**Instructions to follow:**
Every line from the one with "7. More parts follow." to the one with "0.166)], 0.12, 0.6)", including those two, is to be copied exactly; all other lines of the entries below are left out.

**Excerpted data:**
◇ ◇ ◇ ◇

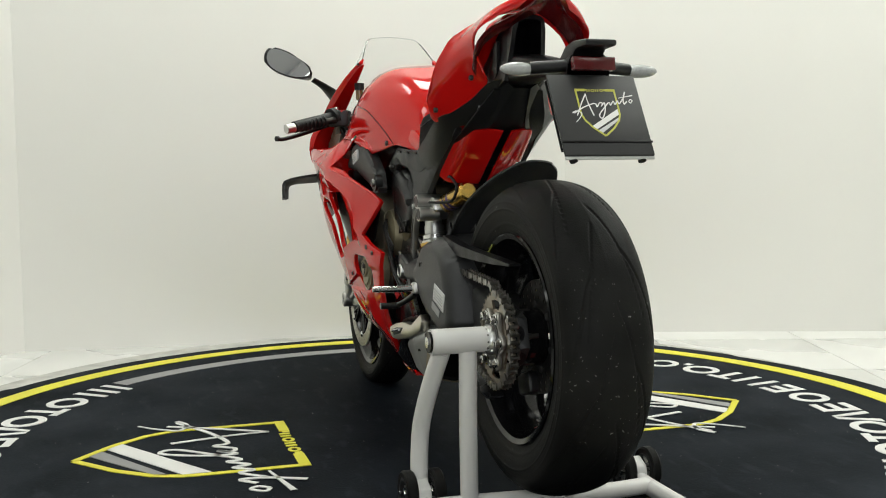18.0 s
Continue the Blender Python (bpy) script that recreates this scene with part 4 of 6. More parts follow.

◇ ◇ ◇ ◇

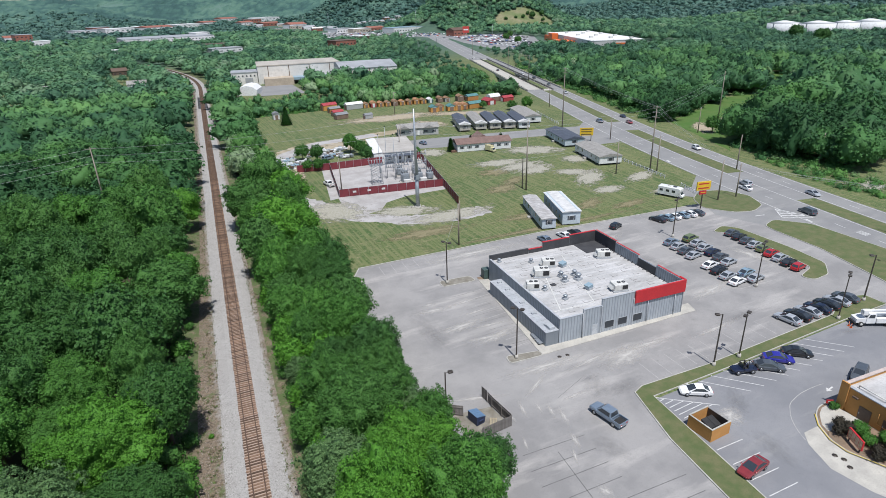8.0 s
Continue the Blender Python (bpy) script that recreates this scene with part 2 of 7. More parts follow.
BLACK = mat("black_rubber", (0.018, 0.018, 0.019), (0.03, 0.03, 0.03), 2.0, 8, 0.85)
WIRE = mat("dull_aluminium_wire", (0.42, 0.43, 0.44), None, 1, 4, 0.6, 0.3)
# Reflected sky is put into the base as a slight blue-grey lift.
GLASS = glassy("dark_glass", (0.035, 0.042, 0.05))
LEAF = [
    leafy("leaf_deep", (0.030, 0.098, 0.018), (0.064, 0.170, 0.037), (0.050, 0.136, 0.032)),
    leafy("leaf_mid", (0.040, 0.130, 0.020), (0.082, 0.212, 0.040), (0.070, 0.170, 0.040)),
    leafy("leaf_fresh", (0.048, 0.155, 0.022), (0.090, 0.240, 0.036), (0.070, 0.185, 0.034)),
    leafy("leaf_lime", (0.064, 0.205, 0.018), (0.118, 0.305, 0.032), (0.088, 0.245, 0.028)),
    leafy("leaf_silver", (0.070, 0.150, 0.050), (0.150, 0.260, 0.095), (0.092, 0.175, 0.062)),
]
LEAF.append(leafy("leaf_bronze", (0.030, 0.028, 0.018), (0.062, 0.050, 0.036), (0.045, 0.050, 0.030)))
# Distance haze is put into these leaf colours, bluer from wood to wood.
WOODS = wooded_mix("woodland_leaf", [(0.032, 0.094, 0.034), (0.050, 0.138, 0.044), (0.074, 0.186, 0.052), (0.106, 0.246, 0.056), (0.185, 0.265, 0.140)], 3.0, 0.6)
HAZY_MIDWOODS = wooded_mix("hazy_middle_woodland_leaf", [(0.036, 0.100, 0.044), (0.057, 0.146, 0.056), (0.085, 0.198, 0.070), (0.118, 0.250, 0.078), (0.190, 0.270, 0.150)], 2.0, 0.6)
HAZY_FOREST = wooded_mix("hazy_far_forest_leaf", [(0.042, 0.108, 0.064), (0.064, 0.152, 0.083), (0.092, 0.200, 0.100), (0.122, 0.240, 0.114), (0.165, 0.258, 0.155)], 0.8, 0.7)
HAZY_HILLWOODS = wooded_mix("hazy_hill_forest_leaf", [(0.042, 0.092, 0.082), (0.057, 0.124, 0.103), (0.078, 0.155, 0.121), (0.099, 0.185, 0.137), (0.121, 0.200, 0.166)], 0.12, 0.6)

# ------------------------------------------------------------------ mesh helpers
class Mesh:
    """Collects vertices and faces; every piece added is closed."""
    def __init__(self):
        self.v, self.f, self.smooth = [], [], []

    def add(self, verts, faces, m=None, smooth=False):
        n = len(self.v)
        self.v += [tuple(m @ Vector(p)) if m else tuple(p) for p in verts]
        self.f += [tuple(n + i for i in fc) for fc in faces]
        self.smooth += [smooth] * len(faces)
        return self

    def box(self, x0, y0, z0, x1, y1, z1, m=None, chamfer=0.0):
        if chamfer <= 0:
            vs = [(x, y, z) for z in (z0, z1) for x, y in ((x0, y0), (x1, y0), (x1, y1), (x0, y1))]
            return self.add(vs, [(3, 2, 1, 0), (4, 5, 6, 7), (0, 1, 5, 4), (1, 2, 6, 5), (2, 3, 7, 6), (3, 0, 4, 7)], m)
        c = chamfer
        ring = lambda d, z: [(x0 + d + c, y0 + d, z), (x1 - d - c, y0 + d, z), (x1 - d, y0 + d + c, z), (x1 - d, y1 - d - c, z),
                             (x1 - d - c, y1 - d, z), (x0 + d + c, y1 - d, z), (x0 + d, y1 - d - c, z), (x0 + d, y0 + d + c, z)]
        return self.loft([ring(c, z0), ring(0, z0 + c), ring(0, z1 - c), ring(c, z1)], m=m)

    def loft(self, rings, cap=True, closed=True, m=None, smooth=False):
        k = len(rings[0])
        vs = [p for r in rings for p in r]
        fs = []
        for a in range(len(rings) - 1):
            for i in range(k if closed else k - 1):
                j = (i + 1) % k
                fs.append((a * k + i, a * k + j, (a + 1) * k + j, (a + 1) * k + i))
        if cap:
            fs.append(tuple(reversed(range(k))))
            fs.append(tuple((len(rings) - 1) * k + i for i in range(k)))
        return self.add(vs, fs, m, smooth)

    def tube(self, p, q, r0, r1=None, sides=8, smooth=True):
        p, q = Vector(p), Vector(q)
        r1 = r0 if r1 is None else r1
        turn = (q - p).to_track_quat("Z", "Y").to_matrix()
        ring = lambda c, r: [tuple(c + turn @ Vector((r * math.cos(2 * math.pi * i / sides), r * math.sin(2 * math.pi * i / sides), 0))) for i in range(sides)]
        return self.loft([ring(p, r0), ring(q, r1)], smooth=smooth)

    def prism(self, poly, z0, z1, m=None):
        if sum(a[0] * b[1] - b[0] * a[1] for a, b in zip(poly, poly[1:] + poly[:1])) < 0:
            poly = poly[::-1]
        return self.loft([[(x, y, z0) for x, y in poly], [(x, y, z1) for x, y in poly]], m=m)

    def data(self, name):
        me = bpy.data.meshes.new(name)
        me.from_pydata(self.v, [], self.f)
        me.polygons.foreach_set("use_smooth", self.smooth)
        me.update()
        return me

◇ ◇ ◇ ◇

**Response to this exercise:**
Continue the Blender Python (bpy) script that recreates this scene with part 2 of 7. More parts follow.
BLACK = mat("black_rubber", (0.018, 0.018, 0.019), (0.03, 0.03, 0.03), 2.0, 8, 0.85)
WIRE = mat("dull_aluminium_wire", (0.42, 0.43, 0.44), None, 1, 4, 0.6, 0.3)
# Reflected sky is put into the base as a slight blue-grey lift.
GLASS = glassy("dark_glass", (0.035, 0.042, 0.05))
LEAF = [
    leafy("leaf_deep", (0.030, 0.098, 0.018), (0.064, 0.170, 0.037), (0.050, 0.136, 0.032)),
    leafy("leaf_mid", (0.040, 0.130, 0.020), (0.082, 0.212, 0.040), (0.070, 0.170, 0.040)),
    leafy("leaf_fresh", (0.048, 0.155, 0.022), (0.090, 0.240, 0.036), (0.070, 0.185, 0.034)),
    leafy("leaf_lime", (0.064, 0.205, 0.018), (0.118, 0.305, 0.032), (0.088, 0.245, 0.028)),
    leafy("leaf_silver", (0.070, 0.150, 0.050), (0.150, 0.260, 0.095), (0.092, 0.175, 0.062)),
]
LEAF.append(leafy("leaf_bronze", (0.030, 0.028, 0.018), (0.062, 0.050, 0.036), (0.045, 0.050, 0.030)))
# Distance haze is put into these leaf colours, bluer from wood to wood.
WOODS = wooded_mix("woodland_leaf", [(0.032, 0.094, 0.034), (0.050, 0.138, 0.044), (0.074, 0.186, 0.052), (0.106, 0.246, 0.056), (0.185, 0.265, 0.140)], 3.0, 0.6)
HAZY_MIDWOODS = wooded_mix("hazy_middle_woodland_leaf", [(0.036, 0.100, 0.044), (0.057, 0.146, 0.056), (0.085, 0.198, 0.070), (0.118, 0.250, 0.078), (0.190, 0.270, 0.150)], 2.0, 0.6)
HAZY_FOREST = wooded_mix("hazy_far_forest_leaf", [(0.042, 0.108, 0.064), (0.064, 0.152, 0.083), (0.092, 0.200, 0.100), (0.122, 0.240, 0.114), (0.165, 0.258, 0.155)], 0.8, 0.7)
HAZY_HILLWOODS = wooded_mix("hazy_hill_forest_leaf", [(0.042, 0.092, 0.082), (0.057, 0.124, 0.103), (0.078, 0.155, 0.121), (0.099, 0.185, 0.137), (0.121, 0.200, 0.166)], 0.12, 0.6)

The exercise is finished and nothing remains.